DATA EXCERPT:

○ ○ ○ ○ ○ ○ ○

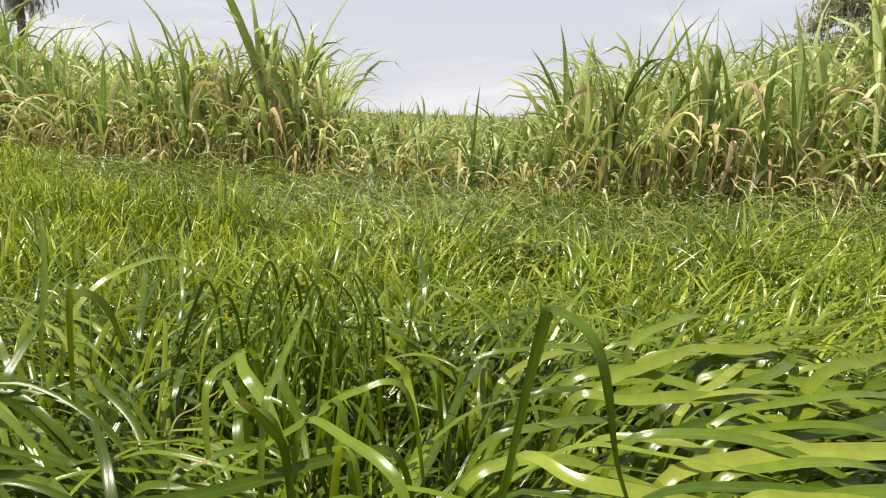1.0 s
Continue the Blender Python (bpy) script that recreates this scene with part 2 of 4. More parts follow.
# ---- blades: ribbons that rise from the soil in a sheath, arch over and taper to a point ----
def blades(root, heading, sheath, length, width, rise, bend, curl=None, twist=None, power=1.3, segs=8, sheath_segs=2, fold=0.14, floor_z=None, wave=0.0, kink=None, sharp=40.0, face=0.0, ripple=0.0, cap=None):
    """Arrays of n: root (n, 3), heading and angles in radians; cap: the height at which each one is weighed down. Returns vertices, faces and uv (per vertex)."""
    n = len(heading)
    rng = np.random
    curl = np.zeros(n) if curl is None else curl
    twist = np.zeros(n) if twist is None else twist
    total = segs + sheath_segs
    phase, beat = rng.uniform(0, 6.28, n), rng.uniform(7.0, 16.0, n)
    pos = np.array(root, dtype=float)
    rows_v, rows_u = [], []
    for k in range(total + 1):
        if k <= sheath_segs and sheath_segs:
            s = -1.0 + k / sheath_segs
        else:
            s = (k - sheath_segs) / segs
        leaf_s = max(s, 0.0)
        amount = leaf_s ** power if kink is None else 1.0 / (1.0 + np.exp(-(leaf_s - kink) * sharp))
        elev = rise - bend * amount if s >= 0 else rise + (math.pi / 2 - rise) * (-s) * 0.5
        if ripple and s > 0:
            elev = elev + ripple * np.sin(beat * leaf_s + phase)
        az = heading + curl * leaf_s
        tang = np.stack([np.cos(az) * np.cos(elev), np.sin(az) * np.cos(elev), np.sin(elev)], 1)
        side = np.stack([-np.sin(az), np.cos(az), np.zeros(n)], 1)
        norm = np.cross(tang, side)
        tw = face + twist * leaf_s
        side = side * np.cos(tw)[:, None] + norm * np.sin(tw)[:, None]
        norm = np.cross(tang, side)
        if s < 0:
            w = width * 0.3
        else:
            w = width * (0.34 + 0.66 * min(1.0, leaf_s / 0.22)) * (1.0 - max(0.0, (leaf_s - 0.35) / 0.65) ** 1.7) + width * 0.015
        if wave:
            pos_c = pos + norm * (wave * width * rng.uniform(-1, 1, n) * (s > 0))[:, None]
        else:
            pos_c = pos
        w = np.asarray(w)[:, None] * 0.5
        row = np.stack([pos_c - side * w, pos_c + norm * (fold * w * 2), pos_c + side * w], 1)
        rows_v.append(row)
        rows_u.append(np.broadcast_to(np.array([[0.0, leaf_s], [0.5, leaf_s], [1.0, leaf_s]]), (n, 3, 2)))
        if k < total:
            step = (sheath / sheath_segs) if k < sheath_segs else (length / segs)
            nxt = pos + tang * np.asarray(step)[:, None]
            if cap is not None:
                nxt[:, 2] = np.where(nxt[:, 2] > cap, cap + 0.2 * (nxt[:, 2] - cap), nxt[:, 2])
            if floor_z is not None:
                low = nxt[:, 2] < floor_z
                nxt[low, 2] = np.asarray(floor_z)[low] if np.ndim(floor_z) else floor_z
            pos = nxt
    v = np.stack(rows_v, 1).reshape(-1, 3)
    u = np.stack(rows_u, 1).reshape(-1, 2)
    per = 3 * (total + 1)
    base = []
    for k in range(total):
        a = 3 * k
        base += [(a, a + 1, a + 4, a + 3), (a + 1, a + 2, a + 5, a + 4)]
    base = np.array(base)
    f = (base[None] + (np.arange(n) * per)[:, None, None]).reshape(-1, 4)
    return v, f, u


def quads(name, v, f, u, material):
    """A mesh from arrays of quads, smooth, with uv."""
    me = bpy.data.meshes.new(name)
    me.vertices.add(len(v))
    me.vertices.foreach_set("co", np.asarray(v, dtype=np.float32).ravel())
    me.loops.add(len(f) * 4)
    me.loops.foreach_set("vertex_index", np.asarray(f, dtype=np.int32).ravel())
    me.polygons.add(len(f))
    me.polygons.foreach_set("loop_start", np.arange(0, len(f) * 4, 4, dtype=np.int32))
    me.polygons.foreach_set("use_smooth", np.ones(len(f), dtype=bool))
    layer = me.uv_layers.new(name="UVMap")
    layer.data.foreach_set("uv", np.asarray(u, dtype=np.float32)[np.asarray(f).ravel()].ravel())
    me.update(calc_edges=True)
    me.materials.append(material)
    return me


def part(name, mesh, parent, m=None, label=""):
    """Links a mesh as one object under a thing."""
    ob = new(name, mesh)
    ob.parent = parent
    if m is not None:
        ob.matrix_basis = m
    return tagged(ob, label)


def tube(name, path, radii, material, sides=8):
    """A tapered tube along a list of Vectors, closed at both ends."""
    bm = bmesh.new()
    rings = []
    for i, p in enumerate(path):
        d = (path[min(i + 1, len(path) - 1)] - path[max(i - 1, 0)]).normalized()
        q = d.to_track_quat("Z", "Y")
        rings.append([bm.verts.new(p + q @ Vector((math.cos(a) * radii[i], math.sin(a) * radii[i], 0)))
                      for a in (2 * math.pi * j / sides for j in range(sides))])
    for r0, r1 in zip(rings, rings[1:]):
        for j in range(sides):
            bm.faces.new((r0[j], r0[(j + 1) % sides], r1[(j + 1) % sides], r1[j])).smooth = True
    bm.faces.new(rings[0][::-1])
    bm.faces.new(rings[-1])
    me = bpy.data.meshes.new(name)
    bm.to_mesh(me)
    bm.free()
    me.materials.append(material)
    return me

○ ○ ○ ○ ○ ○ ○

Would you set down the listing exactly, omitting pictures?

EXERCISE RESPONSE:
1.0 s
Continue the Blender Python (bpy) script that recreates this scene with part 2 of 4. More parts follow.
# ---- blades: ribbons that rise from the soil in a sheath, arch over and taper to a point ----
def blades(root, heading, sheath, length, width, rise, bend, curl=None, twist=None, power=1.3, segs=8, sheath_segs=2, fold=0.14, floor_z=None, wave=0.0, kink=None, sharp=40.0, face=0.0, ripple=0.0, cap=None):
    """Arrays of n: root (n, 3), heading and angles in radians; cap: the height at which each one is weighed down. Returns vertices, faces and uv (per vertex)."""
    n = len(heading)
    rng = np.random
    curl = np.zeros(n) if curl is None else curl
    twist = np.zeros(n) if twist is None else twist
    total = segs + sheath_segs
    phase, beat = rng.uniform(0, 6.28, n), rng.uniform(7.0, 16.0, n)
    pos = np.array(root, dtype=float)
    rows_v, rows_u = [], []
    for k in range(total + 1):
        if k <= sheath_segs and sheath_segs:
            s = -1.0 + k / sheath_segs
        else:
            s = (k - sheath_segs) / segs
        leaf_s = max(s, 0.0)
        amount = leaf_s ** power if kink is None else 1.0 / (1.0 + np.exp(-(leaf_s - kink) * sharp))
        elev = rise - bend * amount if s >= 0 else rise + (math.pi / 2 - rise) * (-s) * 0.5
        if ripple and s > 0:
            elev = elev + ripple * np.sin(beat * leaf_s + phase)
        az = heading + curl * leaf_s
        tang = np.stack([np.cos(az) * np.cos(elev), np.sin(az) * np.cos(elev), np.sin(elev)], 1)
        side = np.stack([-np.sin(az), np.cos(az), np.zeros(n)], 1)
        norm = np.cross(tang, side)
        tw = face + twist * leaf_s
        side = side * np.cos(tw)[:, None] + norm * np.sin(tw)[:, None]
        norm = np.cross(tang, side)
        if s < 0:
            w = width * 0.3
        else:
            w = width * (0.34 + 0.66 * min(1.0, leaf_s / 0.22)) * (1.0 - max(0.0, (leaf_s - 0.35) / 0.65) ** 1.7) + width * 0.015
        if wave:
            pos_c = pos + norm * (wave * width * rng.uniform(-1, 1, n) * (s > 0))[:, None]
        else:
            pos_c = pos
        w = np.asarray(w)[:, None] * 0.5
        row = np.stack([pos_c - side * w, pos_c + norm * (fold * w * 2), pos_c + side * w], 1)
        rows_v.append(row)
        rows_u.append(np.broadcast_to(np.array([[0.0, leaf_s], [0.5, leaf_s], [1.0, leaf_s]]), (n, 3, 2)))
        if k < total:
            step = (sheath / sheath_segs) if k < sheath_segs else (length / segs)
            nxt = pos + tang * np.asarray(step)[:, None]
            if cap is not None:
                nxt[:, 2] = np.where(nxt[:, 2] > cap, cap + 0.2 * (nxt[:, 2] - cap), nxt[:, 2])
            if floor_z is not None:
                low = nxt[:, 2] < floor_z
                nxt[low, 2] = np.asarray(floor_z)[low] if np.ndim(floor_z) else floor_z
            pos = nxt
    v = np.stack(rows_v, 1).reshape(-1, 3)
    u = np.stack(rows_u, 1).reshape(-1, 2)
    per = 3 * (total + 1)
    base = []
    for k in range(total):
        a = 3 * k
        base += [(a, a + 1, a + 4, a + 3), (a + 1, a + 2, a + 5, a + 4)]
    base = np.array(base)
    f = (base[None] + (np.arange(n) * per)[:, None, None]).reshape(-1, 4)
    return v, f, u


def quads(name, v, f, u, material):
    """A mesh from arrays of quads, smooth, with uv."""
    me = bpy.data.meshes.new(name)
    me.vertices.add(len(v))
    me.vertices.foreach_set("co", np.asarray(v, dtype=np.float32).ravel())
    me.loops.add(len(f) * 4)
    me.loops.foreach_set("vertex_index", np.asarray(f, dtype=np.int32).ravel())
    me.polygons.add(len(f))
    me.polygons.foreach_set("loop_start", np.arange(0, len(f) * 4, 4, dtype=np.int32))
    me.polygons.foreach_set("use_smooth", np.ones(len(f), dtype=bool))
    layer = me.uv_layers.new(name="UVMap")
    layer.data.foreach_set("uv", np.asarray(u, dtype=np.float32)[np.asarray(f).ravel()].ravel())
    me.update(calc_edges=True)
    me.materials.append(material)
    return me


def part(name, mesh, parent, m=None, label=""):
    """Links a mesh as one object under a thing."""
    ob = new(name, mesh)
    ob.parent = parent
    if m is not None:
        ob.matrix_basis = m
    return tagged(ob, label)


def tube(name, path, radii, material, sides=8):
    """A tapered tube along a list of Vectors, closed at both ends."""
    bm = bmesh.new()
    rings = []
    for i, p in enumerate(path):
        d = (path[min(i + 1, len(path) - 1)] - path[max(i - 1, 0)]).normalized()
        q = d.to_track_quat("Z", "Y")
        rings.append([bm.verts.new(p + q @ Vector((math.cos(a) * radii[i], math.sin(a) * radii[i], 0)))
                      for a in (2 * math.pi * j / sides for j in range(sides))])
    for r0, r1 in zip(rings, rings[1:]):
        for j in range(sides):
            bm.faces.new((r0[j], r0[(j + 1) % sides], r1[(j + 1) % sides], r1[j])).smooth = True
    bm.faces.new(rings[0][::-1])
    bm.faces.new(rings[-1])
    me = bpy.data.meshes.new(name)
    bm.to_mesh(me)
    bm.free()
    me.materials.append(material)
    return me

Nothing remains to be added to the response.